In this article, Adam Fletcher, Chairman of the Electronic Components Supply Network (ecsn) and International Distribution of Electronics Association (IDEA) - provides an insight into the issue of electronic components and examines the possible implications for electronic components markets.
The findings of the investigation by the Office of the US Trade Representative into China’s acts, policies and practices related to technology transfer and intellectual property and innovation, concluded that they are ‘unreasonable or discriminatory and burden or restrict US commerce’.
This is hardly a surprise as anecdotal evidence has pointed to this for the last 20 years at least. What is new however is that we now learn that a wide range of electronic components may get caught up in any trade dispute between the US and China and become subject to tariffs.
Much of the growth in the global economy has resulted from increased international trade, balanced by the inter-dependency between competing nation states. When needed, light regulation has been provided primarily by the Organisation for Economic Cooperation and Development (OECD) and the World Trade Organisation (WTO).
Until recently China was known principally for manufacture and assembly and almost never for design and innovation. As consumers we have all benefitted from the 'China Effect', which has made a huge range of goods ranging from phones to furniture available at very low prices.
Economists put much of the China Effect down to the country’s lower ‘factor costs’, the most important of which are cheap and plentiful labour and easy access to capital. A few years ago, China’s leaders decided they wanted the country to be known not only for 'Made in China', but increasingly for 'Designed in China'.
Combined with high technology manufacturing processes, focused government industry subsidies and artificially regulated exchange rates, China’s capital and labour advantages enabled the country’s economy to grow much faster than the rest of the world, overtaking Japan to become the World’s second largest global economy behind the US.
In Western Democracies governments generally maintain a light touch on their ‘market economies’. The little political bias they apply to their industrial policy-aims act as a form of guidance to predominantly independently owned and managed organisations. In contrast, many Asian democracies have a ‘managed market economy’ focus where Governments exercise a more direct influence over their industrial goals.

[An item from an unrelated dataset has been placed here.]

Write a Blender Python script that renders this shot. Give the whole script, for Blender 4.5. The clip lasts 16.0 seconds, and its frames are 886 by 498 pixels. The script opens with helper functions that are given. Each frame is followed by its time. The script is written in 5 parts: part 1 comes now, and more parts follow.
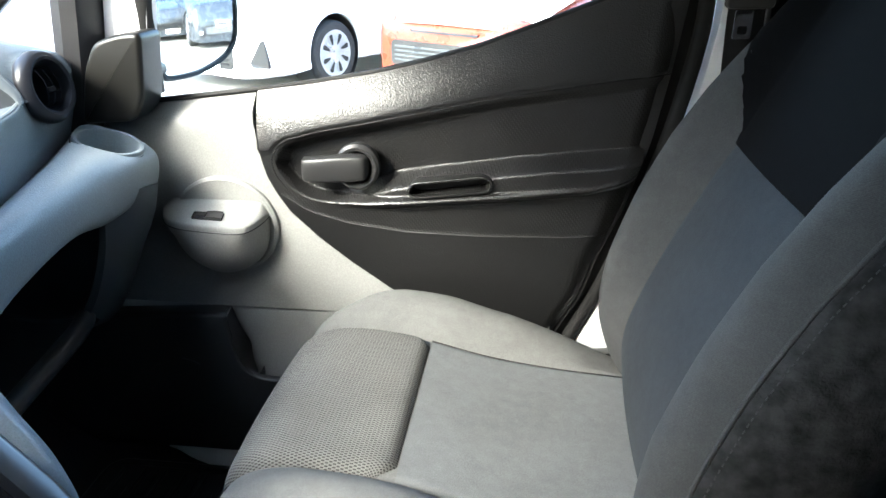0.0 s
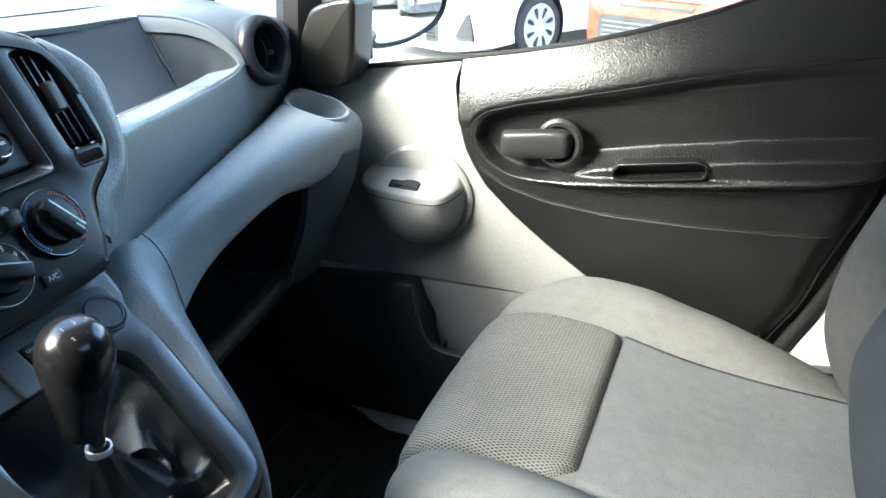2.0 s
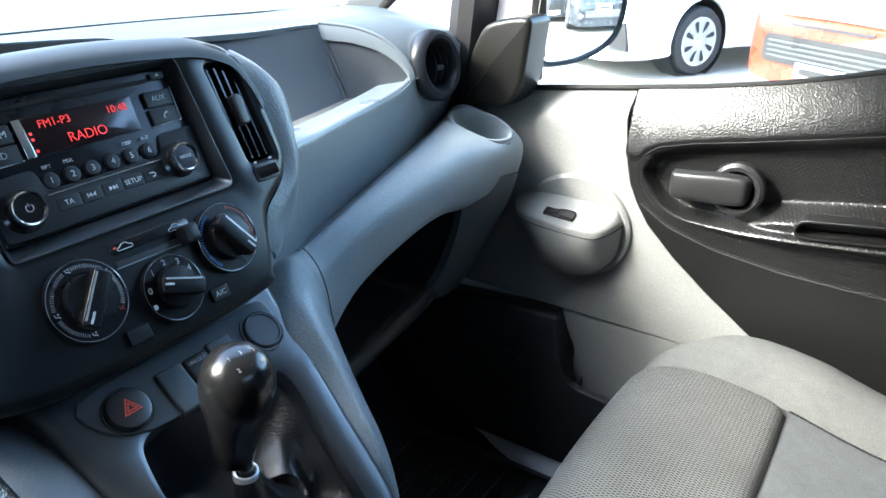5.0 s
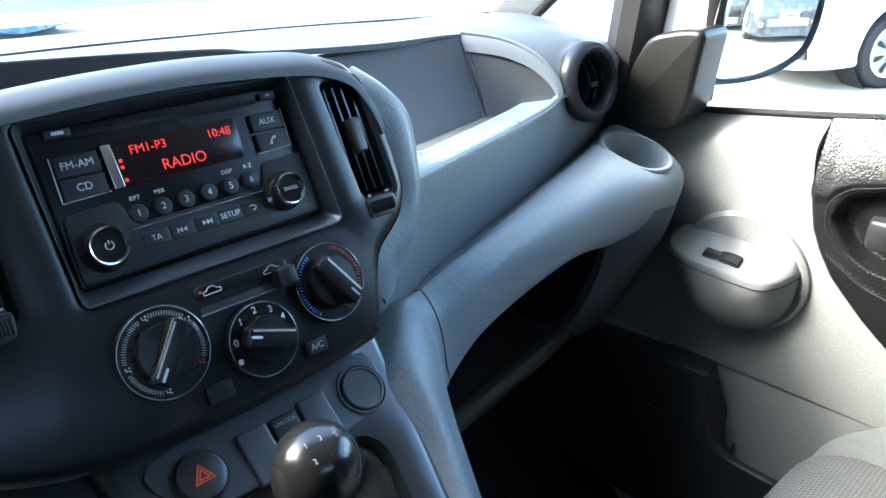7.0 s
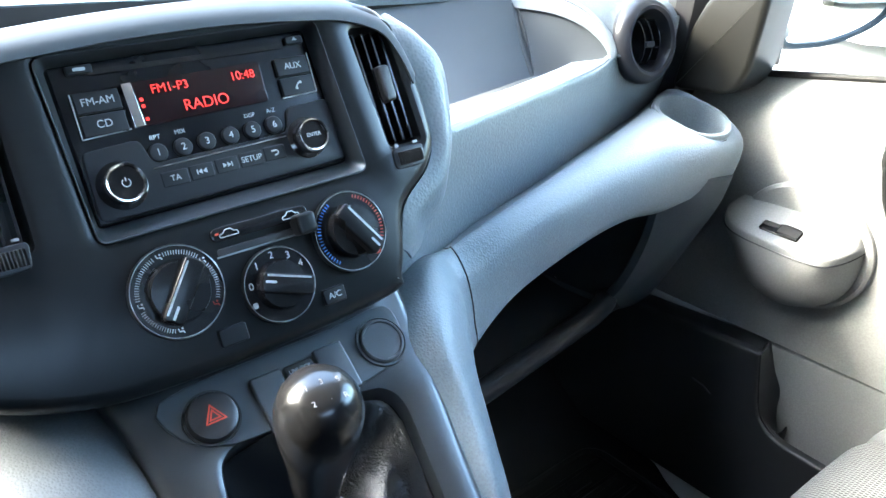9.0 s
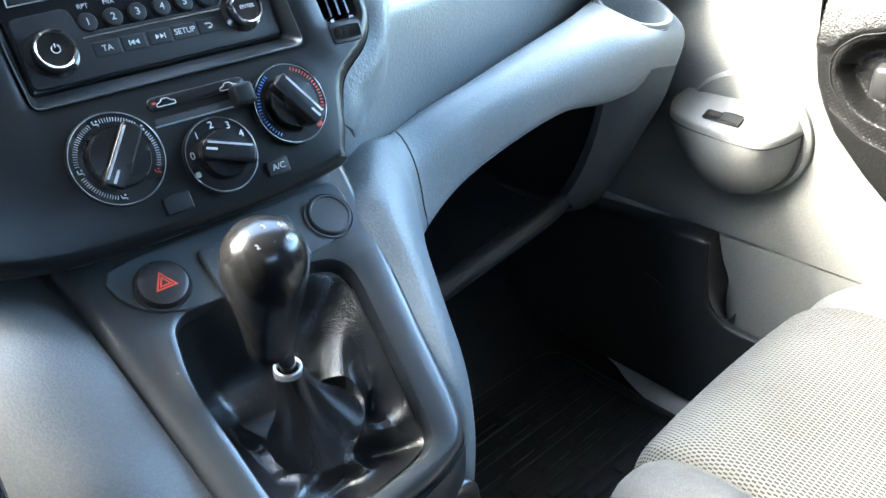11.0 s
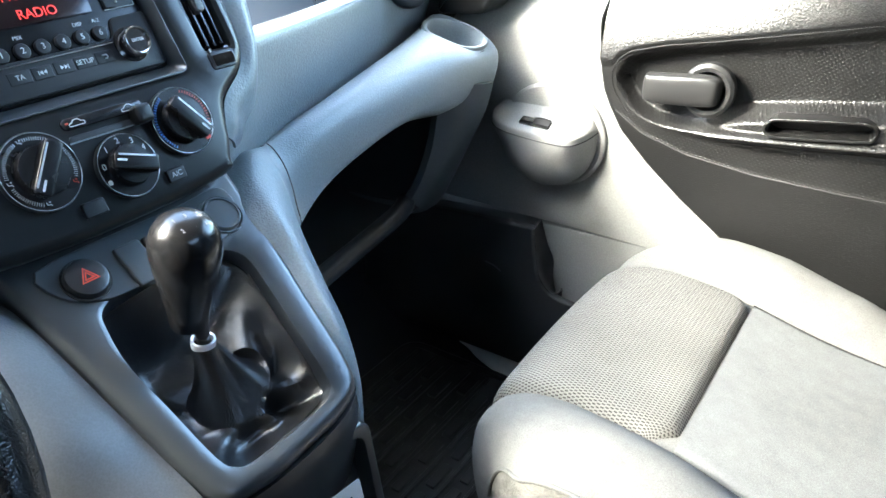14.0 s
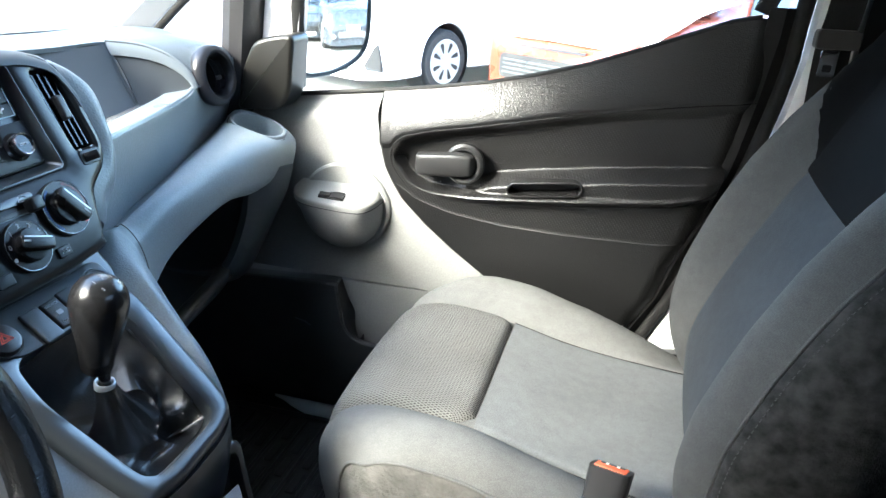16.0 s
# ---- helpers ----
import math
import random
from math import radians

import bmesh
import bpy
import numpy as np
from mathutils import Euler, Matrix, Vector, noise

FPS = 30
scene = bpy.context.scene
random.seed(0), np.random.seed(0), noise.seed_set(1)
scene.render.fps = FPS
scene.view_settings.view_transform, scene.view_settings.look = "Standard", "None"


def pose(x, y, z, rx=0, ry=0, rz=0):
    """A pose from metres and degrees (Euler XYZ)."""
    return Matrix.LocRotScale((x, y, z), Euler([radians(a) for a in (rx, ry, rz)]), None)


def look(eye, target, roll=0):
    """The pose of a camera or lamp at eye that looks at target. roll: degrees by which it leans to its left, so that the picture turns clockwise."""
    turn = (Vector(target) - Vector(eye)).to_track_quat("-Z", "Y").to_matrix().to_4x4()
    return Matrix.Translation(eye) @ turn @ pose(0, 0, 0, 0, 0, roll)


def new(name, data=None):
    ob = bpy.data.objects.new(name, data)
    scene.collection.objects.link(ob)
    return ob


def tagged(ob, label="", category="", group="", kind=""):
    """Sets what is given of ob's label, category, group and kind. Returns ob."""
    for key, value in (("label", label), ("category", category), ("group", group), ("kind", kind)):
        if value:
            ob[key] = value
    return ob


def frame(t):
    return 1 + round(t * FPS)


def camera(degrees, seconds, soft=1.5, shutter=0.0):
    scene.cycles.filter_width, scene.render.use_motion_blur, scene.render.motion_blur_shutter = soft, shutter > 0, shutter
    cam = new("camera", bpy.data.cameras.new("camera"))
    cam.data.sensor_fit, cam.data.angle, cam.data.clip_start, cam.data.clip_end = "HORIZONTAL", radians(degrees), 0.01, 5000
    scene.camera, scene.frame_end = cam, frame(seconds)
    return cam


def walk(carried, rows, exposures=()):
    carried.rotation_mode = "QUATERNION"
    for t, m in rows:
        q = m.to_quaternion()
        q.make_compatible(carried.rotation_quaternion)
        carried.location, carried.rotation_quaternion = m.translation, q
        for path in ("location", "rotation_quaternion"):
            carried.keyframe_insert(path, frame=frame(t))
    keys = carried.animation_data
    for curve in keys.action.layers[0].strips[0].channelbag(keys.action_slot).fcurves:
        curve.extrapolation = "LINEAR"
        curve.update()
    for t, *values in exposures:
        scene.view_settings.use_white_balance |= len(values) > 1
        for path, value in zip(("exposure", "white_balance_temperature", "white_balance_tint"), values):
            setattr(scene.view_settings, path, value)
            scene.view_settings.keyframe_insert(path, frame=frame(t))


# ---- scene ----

The fact that independently owned and managed internationally-based organisations operating in China must establish joint venture organisations in partnership with State Owned Enterprises (SOE) to gain access to their market is seen as unfairly hampering US companies from trading in China.
No surprise then that the US Trade Representative (USTR) launched an investigation. In its 182-page report released on the 27th March 2018 it establishes that the China Government acts are 'unreasonable or discriminatory and burden or restrict US commerce' because:
As result the office of US Trade Representative proposes a new tariff of 25% on $50bn worth of Chinese products imported into the US. Imports of steel and aluminium have recently grabbed the news headlines but further analysis of the US Government’s Notice of Determination of Action Pursuant to Section 301: China Acts, Policies and Practices Related to Technology Transfer, Intellectual Property and Innovation reveals that many electronic components are also included.
Released on 3th April, the current list contains over 1,400 imports, including all tantalum, aluminium, ceramic, paper or plastic capacitors, many carbon, composition or film resistors, fuses, relays, LEDs, transistors, thyristors, and lithium, air zinc or silver oxide primary cell batteries. It also includes some consumer products, together with many automotive products and industrial equipment.
On the 6th April, following a Chinese tit-for-tat proposal to levy tariffs on $50bn of US imports ranging from soya beans to aircraft, the US Government went on to increase its tariff to $100bn of Chinese imports. Fortunately, no tariffs will be implemented by the US until a 60-day public consultation process has been completed.
It is unfortunate but probably necessary that the US Government has now deemed it necessary to drag technology, market access and abuse of IP issues into a looming trade war with China, the underlying issues of which have been known about for a long time and could (should?) have been promptly addressed by previous administrations, if necessary with the assistance of NGOs.
It is however my personal opinion (and not that of the organisations I represent) that the US Government is right to take action on these issues and that the Governments of the UK and other nations, should also demand reform of Chinese Government trade practices.
History has shown that trade disputes are highly contagious and are rarely in the best interests of the world economy or its citizens. Hopefully ‘raising the stakes at the table’ will encourage China and the US and other governments and NGOs to seek and rapidly identify a solution acceptable to all, but until a resolution is arrived at everyone involved in the global electronic components supply network needs to ensure they have the necessary systems and processes in place to operate effectively in a market environment complicated by numerous and significant import tariffs.
If it happens, some headaches are inevitable.